WHAT THE TASK ASKS:
Print all of the lines exactly. Any picture among them stays out.

** Start SUPPLIED INFORMATION **

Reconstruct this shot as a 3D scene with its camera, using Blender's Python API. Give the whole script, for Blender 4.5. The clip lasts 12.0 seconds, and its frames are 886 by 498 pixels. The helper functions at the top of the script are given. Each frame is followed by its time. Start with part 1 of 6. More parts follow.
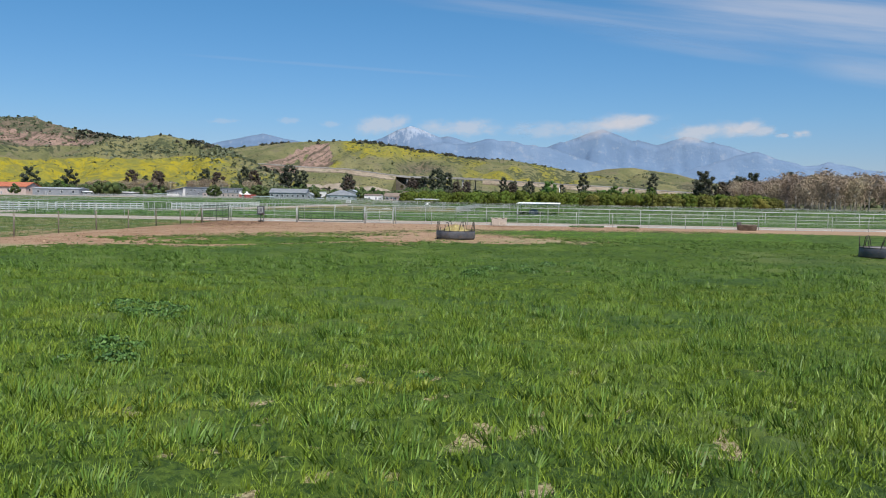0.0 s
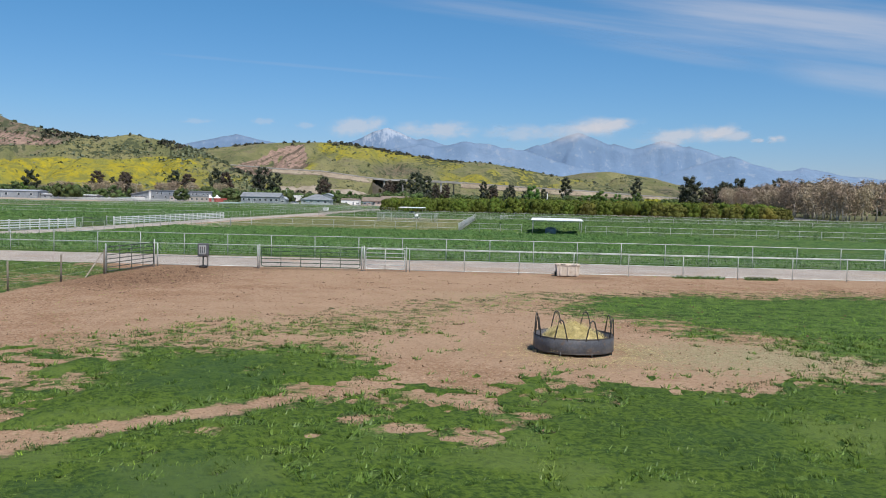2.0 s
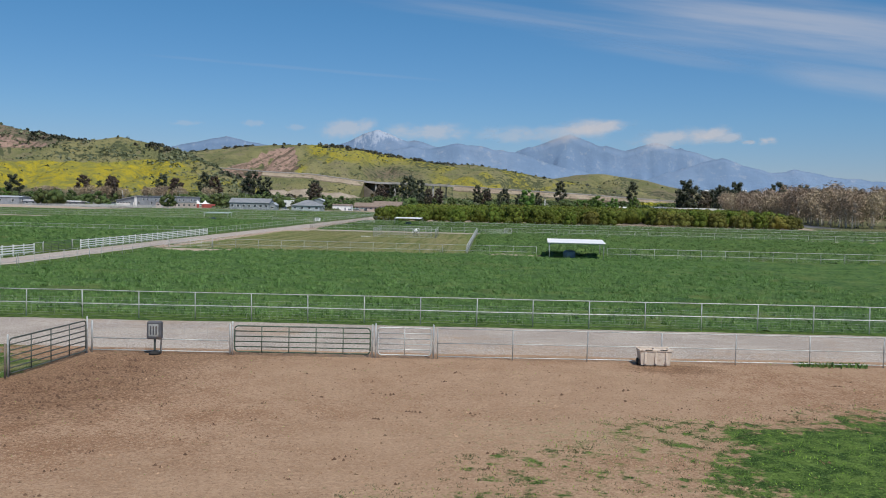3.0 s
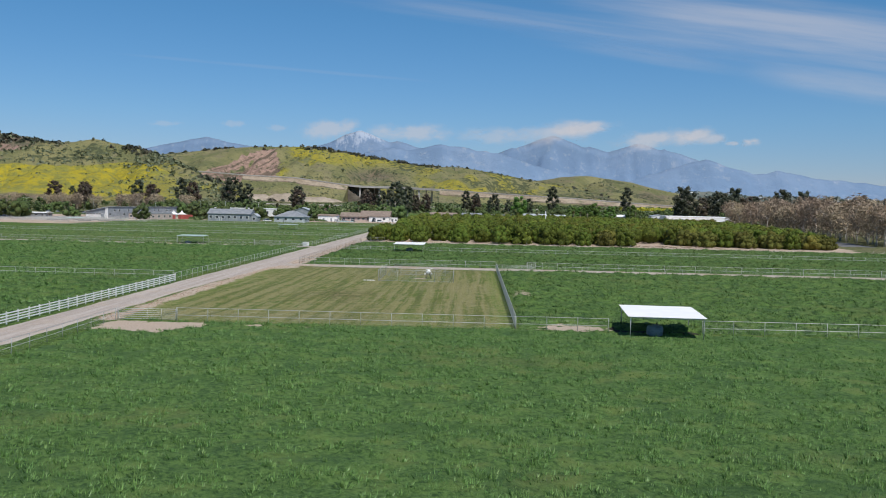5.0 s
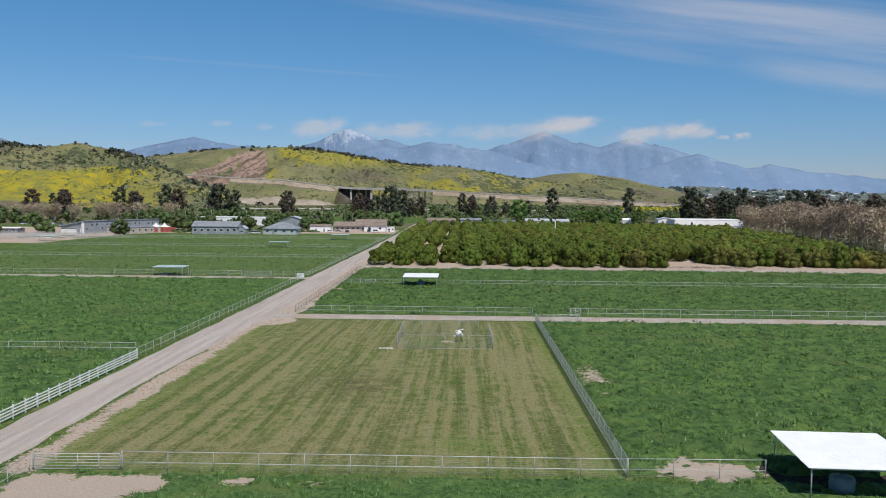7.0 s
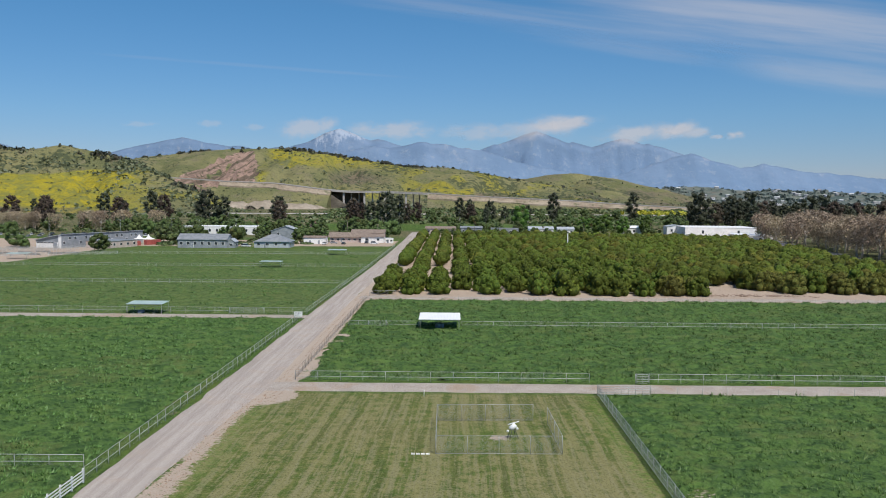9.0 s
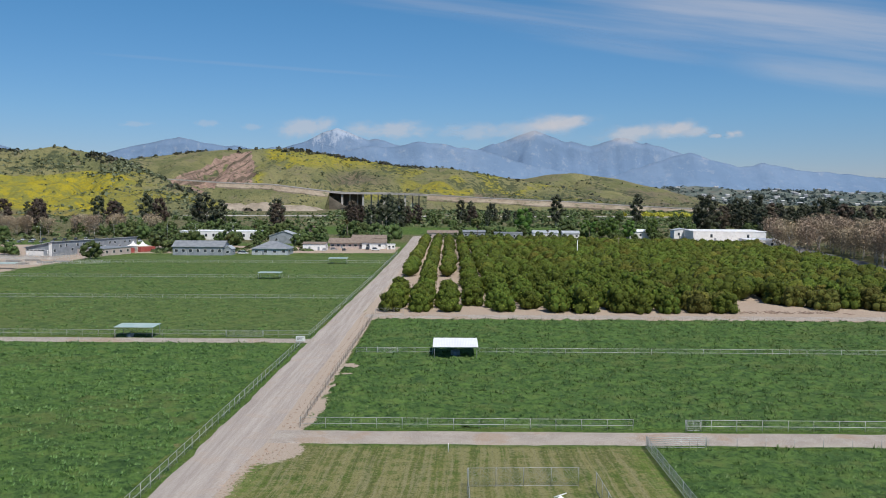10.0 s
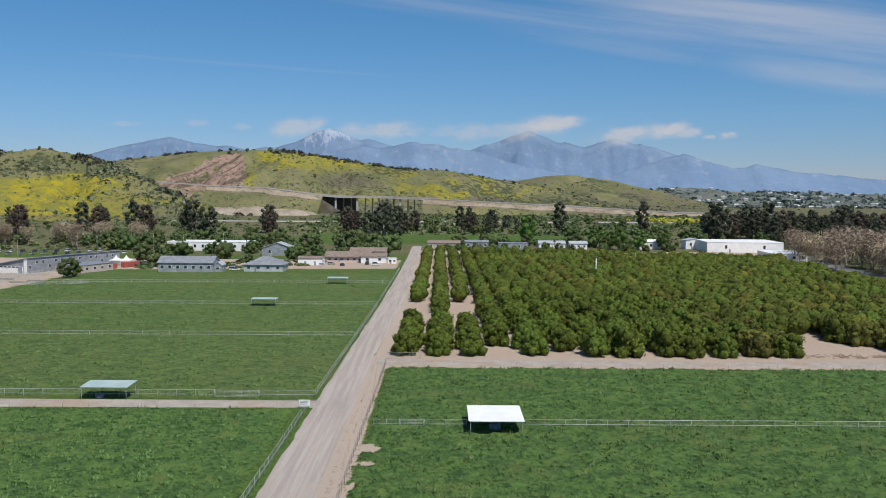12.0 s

** End SUPPLIED INFORMATION **

EXERCISE ANSWER:
Reconstruct this shot as a 3D scene with its camera, using Blender's Python API. Give the whole script, for Blender 4.5. The clip lasts 12.0 seconds, and its frames are 886 by 498 pixels. The helper functions at the top of the script are given. Each frame is followed by its time. Start with part 1 of 6. More parts follow.
0.0 s
2.0 s
3.0 s
5.0 s
7.0 s
9.0 s
10.0 s
12.0 s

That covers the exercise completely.